|© UNICEF video|
|A young survivor of the earthquake that struck West Sumatra, Indonesia holds a tap bringing safe water to his community.|
By Suzanna Dayne
NEW YORK, USA, 12 March 2007 – UNICEF emergency supplies have reached the Indonesian province of West Sumatra, where two major earthquakes last week killed dozens of people and injured nearly 1,000 more.
“UNICEF is now on emergency response. We are focusing on children and mothers, particularly young school-age children,” said the UNICEF team leader in the affected area, Teh Tai Ring.
Thousands of homes, schools and businesses were destroyed when the 6.3 trembler struck the area last week. Aftershocks are still being felt and many residents are choosing to camp out rather than sleep in their homes, amidst fears of another major jolt.
UNICEF is helping by providing the survivors with basic necessities, including hygiene kits, cooking sets, tents, tarpaulins, jerry cans and water bladders that provide some 5,000 litres of safe water.

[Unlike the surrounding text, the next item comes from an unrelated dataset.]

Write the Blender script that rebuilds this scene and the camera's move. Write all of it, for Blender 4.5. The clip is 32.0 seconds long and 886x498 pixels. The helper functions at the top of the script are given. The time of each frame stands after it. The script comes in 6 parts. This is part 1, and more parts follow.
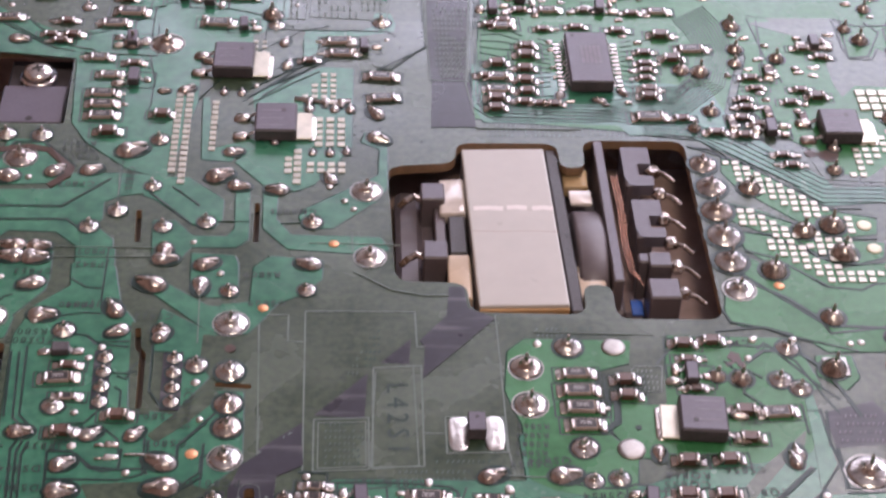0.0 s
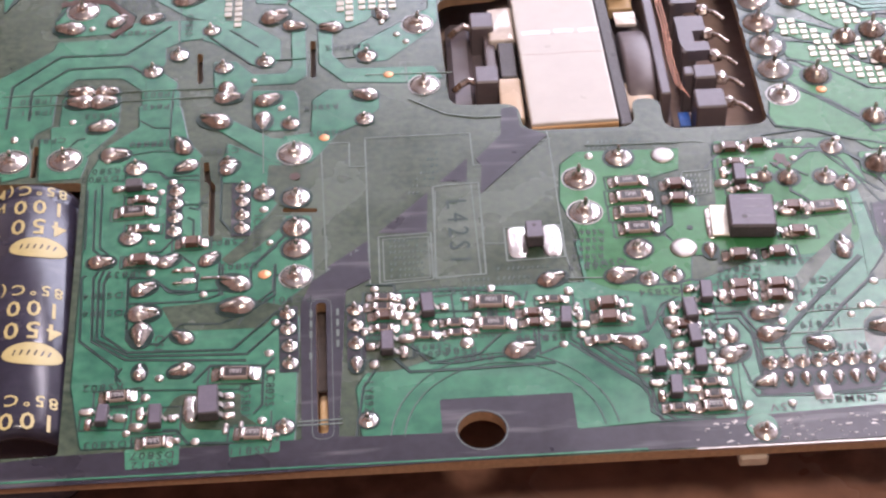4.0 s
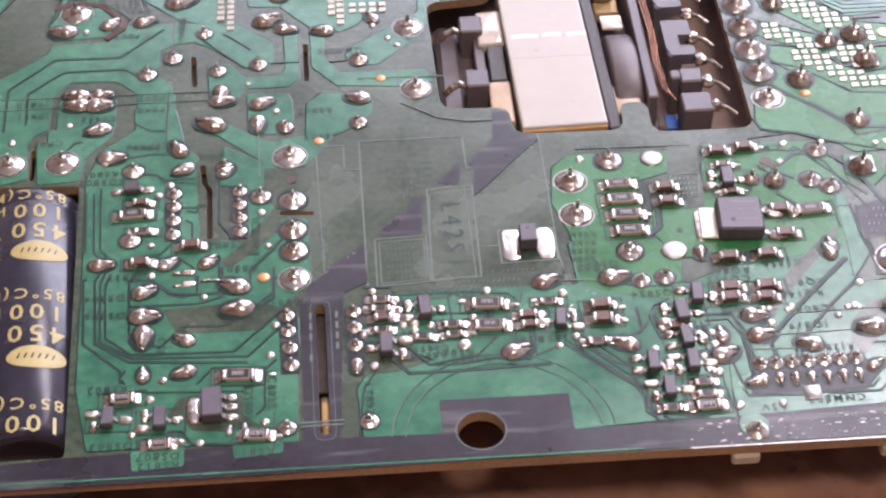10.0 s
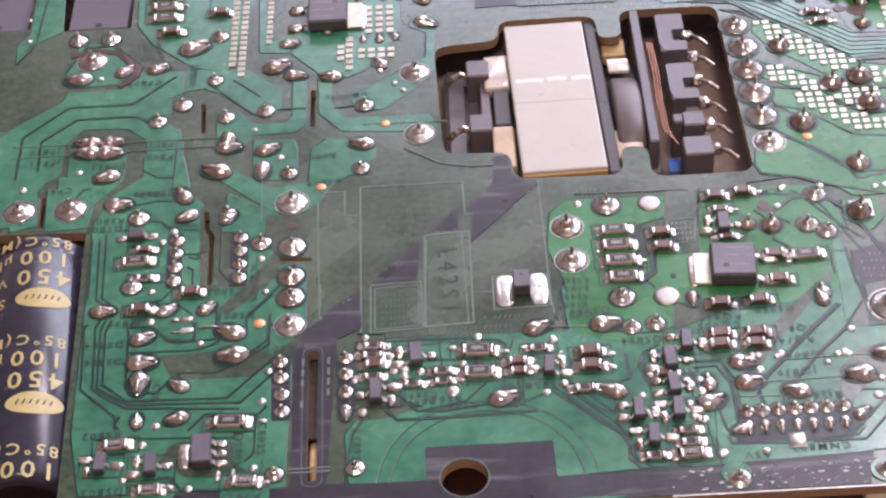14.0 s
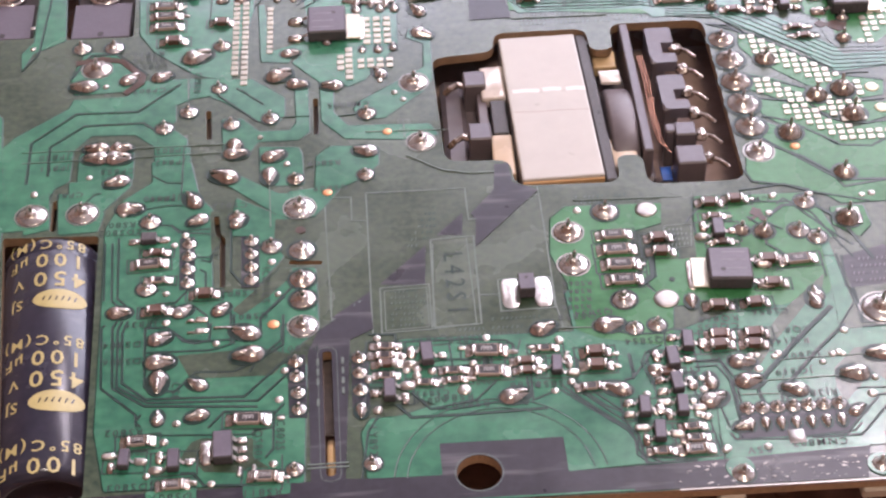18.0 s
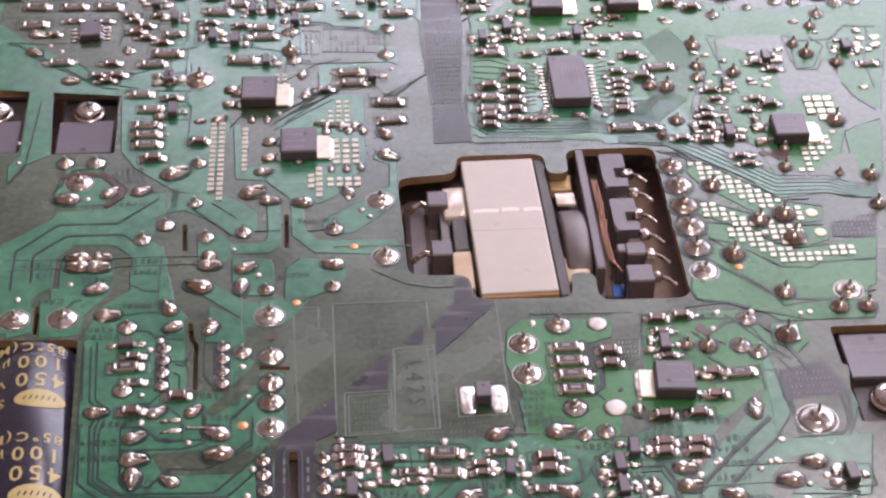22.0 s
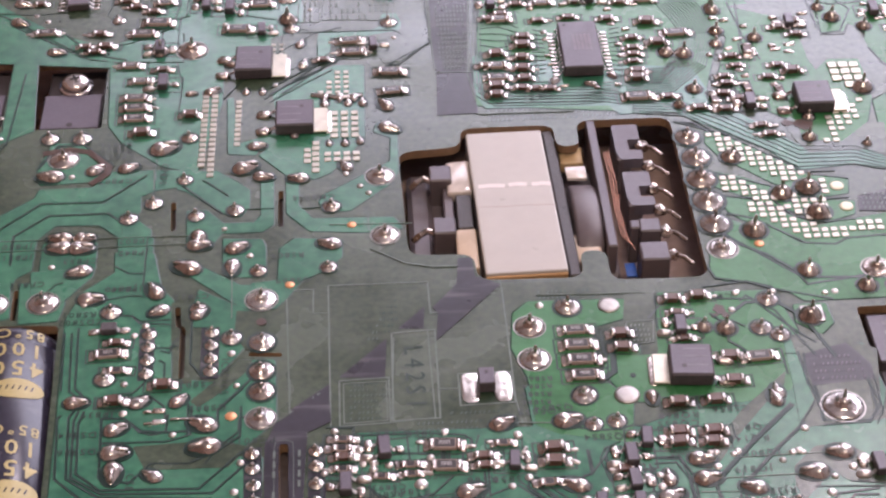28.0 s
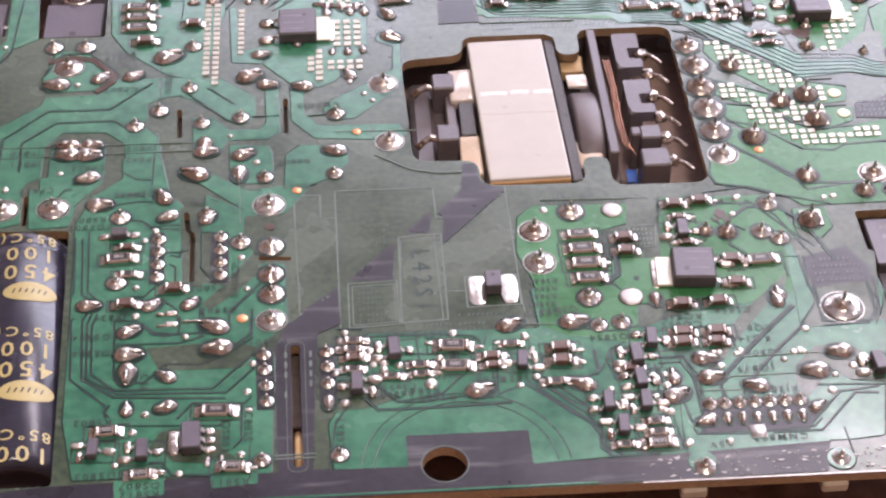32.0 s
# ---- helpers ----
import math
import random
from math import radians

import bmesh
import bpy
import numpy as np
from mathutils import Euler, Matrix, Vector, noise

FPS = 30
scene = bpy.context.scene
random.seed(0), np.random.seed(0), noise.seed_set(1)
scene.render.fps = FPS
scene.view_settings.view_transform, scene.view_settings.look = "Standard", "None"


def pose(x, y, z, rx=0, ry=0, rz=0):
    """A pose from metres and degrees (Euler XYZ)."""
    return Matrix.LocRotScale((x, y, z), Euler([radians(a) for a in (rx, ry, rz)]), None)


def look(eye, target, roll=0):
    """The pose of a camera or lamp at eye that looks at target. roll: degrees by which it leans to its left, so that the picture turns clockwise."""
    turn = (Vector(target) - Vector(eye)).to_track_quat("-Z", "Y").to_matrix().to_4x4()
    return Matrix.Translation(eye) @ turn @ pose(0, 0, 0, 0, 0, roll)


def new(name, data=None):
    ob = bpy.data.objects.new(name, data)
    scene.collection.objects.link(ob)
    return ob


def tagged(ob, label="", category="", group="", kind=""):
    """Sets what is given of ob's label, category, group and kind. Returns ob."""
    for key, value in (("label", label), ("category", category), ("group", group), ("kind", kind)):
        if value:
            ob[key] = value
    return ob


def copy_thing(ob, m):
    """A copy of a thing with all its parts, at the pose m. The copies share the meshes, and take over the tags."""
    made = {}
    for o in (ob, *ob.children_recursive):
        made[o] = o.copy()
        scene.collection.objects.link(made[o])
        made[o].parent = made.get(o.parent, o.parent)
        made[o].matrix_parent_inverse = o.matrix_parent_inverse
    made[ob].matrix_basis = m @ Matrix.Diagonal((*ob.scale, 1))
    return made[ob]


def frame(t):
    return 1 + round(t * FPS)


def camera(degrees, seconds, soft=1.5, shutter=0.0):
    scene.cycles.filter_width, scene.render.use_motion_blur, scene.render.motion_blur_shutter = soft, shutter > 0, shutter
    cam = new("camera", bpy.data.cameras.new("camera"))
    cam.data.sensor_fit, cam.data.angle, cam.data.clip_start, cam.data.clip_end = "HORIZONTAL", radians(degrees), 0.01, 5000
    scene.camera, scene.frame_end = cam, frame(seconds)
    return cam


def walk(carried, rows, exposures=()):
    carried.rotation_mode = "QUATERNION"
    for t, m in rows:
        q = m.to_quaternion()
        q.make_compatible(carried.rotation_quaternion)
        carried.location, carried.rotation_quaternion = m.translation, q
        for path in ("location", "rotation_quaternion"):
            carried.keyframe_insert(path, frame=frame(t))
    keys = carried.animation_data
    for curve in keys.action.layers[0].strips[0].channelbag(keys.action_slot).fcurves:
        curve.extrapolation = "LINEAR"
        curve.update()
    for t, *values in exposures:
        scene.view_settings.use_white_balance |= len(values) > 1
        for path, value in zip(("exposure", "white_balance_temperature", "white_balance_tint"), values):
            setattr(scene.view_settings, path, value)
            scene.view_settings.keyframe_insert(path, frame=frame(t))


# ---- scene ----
from mathutils import geometry

cam = camera(27.0, 32.0, soft=2.35, shutter=0.4)
PATH = [
    (0, (0.03216, -0.18187, 0.17378), (0.04263, -0.02947, 0.04470), 2.81),
    (0.5, (0.02833, -0.18533, 0.17277), (0.04085, -0.03641, 0.03985), 3.24),
    (1, (0.03346, -0.18763, 0.17288), (0.03799, -0.04299, 0.03483), 1.48),
    (1.5, (0.03058, -0.19622, 0.18152), (0.03168, -0.05145, 0.04354), 0.39),
    (2, (0.04439, -0.19754, 0.17923), (0.03575, -0.05374, 0.04049), -4.86),
    (2.5, (0.03999, -0.20412, 0.18048), (0.03557, -0.05931, 0.04259), -4.13),
    (3, (0.02983, -0.20360, 0.17878), (0.03303, -0.05820, 0.04149), -2.01),
    (3.5, (0.03365, -0.19587, 0.17308), (0.03608, -0.05112, 0.03509), -2.45),
    (5.5, (0.02833, -0.19872, 0.17626), (0.03510, -0.05430, 0.03807), -1.02),
    (6, (0.03163, -0.19677, 0.17604), (0.03585, -0.05298, 0.03709), -2.02),
    (6.5, (0.03141, -0.19648, 0.17707), (0.03595, -0.05309, 0.03772), -2.16),
    (7, (0.03336, -0.19725, 0.17796), (0.03651, -0.05373, 0.03870), -2.69),
    (7.5, (0.03086, -0.19843, 0.17857), (0.03596, -0.05468, 0.03960), -2.09),
    (8, (0.02865, -0.19740, 0.17802), (0.03561, -0.05383, 0.03896), -1.20),
    (8.5, (0.02785, -0.19785, 0.17875), (0.03545, -0.05444, 0.03955), -0.87),
    (9, (0.02793, -0.19822, 0.17958), (0.03550, -0.05509, 0.04010), -1.06),
    (9.5, (0.02774, -0.19694, 0.17818), (0.03523, -0.05375, 0.03874), -1.10),
    (10, (0.02719, -0.19760, 0.17888), (0.03515, -0.05447, 0.03941), -0.98),
    (10.5, (0.02716, -0.19812, 0.17916), (0.03508, -0.05484, 0.03985), -0.93),
    (11, (0.02775, -0.19563, 0.17665), (0.03510, -0.05244, 0.03721), -1.31),
    (11.5, (0.02448, -0.19163, 0.17246), (0.03414, -0.04924, 0.03234), -0.59),
    (12, (0.03784, -0.19354, 0.17811), (0.03782, -0.05235, 0.03646), -4.09),
    (12.5, (0.03940, -0.19232, 0.17995), (0.03876, -0.04947, 0.03997), -4.20),
    (13, (0.03783, -0.19740, 0.18789), (0.03830, -0.05317, 0.04933), -3.09),
    (13.5, (0.03477, -0.19589, 0.18431), (0.03761, -0.05124, 0.04622), -2.15),
    (14, (0.04231, -0.19747, 0.18350), (0.03944, -0.05263, 0.04562), -4.12),
    (14.5, (0.04051, -0.20159, 0.18667), (0.03888, -0.05642, 0.04911), -3.67),
    (16.5, (0.03311, -0.20242, 0.18654), (0.03647, -0.05692, 0.04935), -2.39),
    (17, (0.03345, -0.20920, 0.19247), (0.03654, -0.06349, 0.05551), -2.38),
    (17.5, (0.03347, -0.19795, 0.18329), (0.03629, -0.05271, 0.04582), -2.30),
    (18, (0.02999, -0.20419, 0.18903), (0.03557, -0.05876, 0.05186), -1.63),
    (18.5, (0.03594, -0.20822, 0.19321), (0.03737, -0.06210, 0.05665), -3.36),
    (19, (0.03405, -0.20753, 0.19349), (0.03682, -0.06165, 0.05670), -3.14),
    (19.5, (0.03301, -0.20995, 0.19381), (0.03737, -0.05660, 0.06550), -2.76),
    (20, (0.03138, -0.21808, 0.19941), (0.04052, -0.05766, 0.08033), -2.88),
    (20.5, (0.03466, -0.21508, 0.19857), (0.04173, -0.05634, 0.07711), -2.86),
    (21, (0.03349, -0.21327, 0.19830), (0.04100, -0.06027, 0.06971), -0.20),
    (21.5, (0.03589, -0.21702, 0.19966), (0.04202, -0.06325, 0.07193), -0.80),
    (22, (0.02929, -0.21780, 0.19795), (0.03958, -0.06355, 0.07106), 0.45),
    (22.5, (0.02953, -0.21067, 0.19253), (0.03981, -0.05659, 0.06543), 0.28),
    (23, (0.02758, -0.21257, 0.19548), (0.03893, -0.05890, 0.06798), 0.30),
    (23.5, (0.02777, -0.20697, 0.18800), (0.03901, -0.05406, 0.05957), 0.39),
    (24, (0.02831, -0.20839, 0.19010), (0.03928, -0.05574, 0.06134), 0.36),
    (24.5, (0.02680, -0.20856, 0.18930), (0.03885, -0.05563, 0.06098), 0.65),
    (25, (0.02524, -0.21065, 0.19116), (0.03821, -0.05771, 0.06293), 0.85),
    (25.5, (0.02988, -0.21200, 0.19328), (0.03974, -0.05918, 0.06464), 0.08),
    (27.5, (0.03484, -0.20813, 0.18925), (0.04129, -0.05494, 0.06083), -0.93),
    (28, (0.03475, -0.20457, 0.18748), (0.04154, -0.05188, 0.05849), -0.76),
    (28.5, (0.03292, -0.20403, 0.18603), (0.04084, -0.05114, 0.05733), -0.46),
    (29, (0.03392, -0.20714, 0.18959), (0.04106, -0.05454, 0.06051), -0.81),
    (29.5, (0.03246, -0.20818, 0.18979), (0.04049, -0.05551, 0.06084), -0.57),
    (30, (0.03089, -0.21067, 0.19142), (0.03984, -0.05880, 0.06159), -0.09),
    (30.5, (0.03283, -0.20960, 0.19020), (0.04021, -0.06038, 0.05724), -1.10),
    (31, (0.03106, -0.20588, 0.18644), (0.03943, -0.05911, 0.05084), -0.66),
    (31.5, (0.02816, -0.20965, 0.18896), (0.03856, -0.06272, 0.05367), -0.08),
    (32, (0.02928, -0.20923, 0.18811), (0.03879, -0.06218, 0.05289), -0.07),
]
walk(cam, [(t, look(eye, target, roll)) for t, eye, target, roll in PATH],
     [(0.0, -0.14, 6100, 14), (2.0, 0.34, 6100, 12), (6.0, 0.46, 6050, 13), (9.0, 0.40, 6050, 12), (11.0, 0.38, 6050, 11), (12.0, 0.45, 6060, 12), (13.0, 0.26, 6000, 12), (17.5, 0.36, 6200, 12), (20.0, 0.0, 6150, 18), (21.0, -0.10, 6250, 16), (22.0, -0.02, 6300, 15), (23.0, -0.02, 6330, 15), (29.0, 0.0, 6250, 15), (31.0, 0.16, 6280, 14), (32.0, 0.32, 6200, 12)])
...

Meeting the needs of survivors
Local officials say hundreds of schools have been damaged and some are beyond repair. In response, UNICEF has distributed 30 school tents, which are being erected with the help of army personnel to ensure that students do not miss out on their studies. One hundred more tents are on the way.
Initial findings suggest that no children have been separated from their families by the disaster, but child protection specialists are on the ground to make sure.
Health and nutrition experts have also been asked to carry out preventive measures among the affected population. Teams are distributing vitamin A supplements to boost children’s immunity and providing some supplementary feeding for infants and pregnant women.
Meanwhile, UNICEF will continue to work with its sister UN agencies and non-governmental organizations in Indonesia, as well as with the local government, to ensure that the needs of survivors – especially children – are met.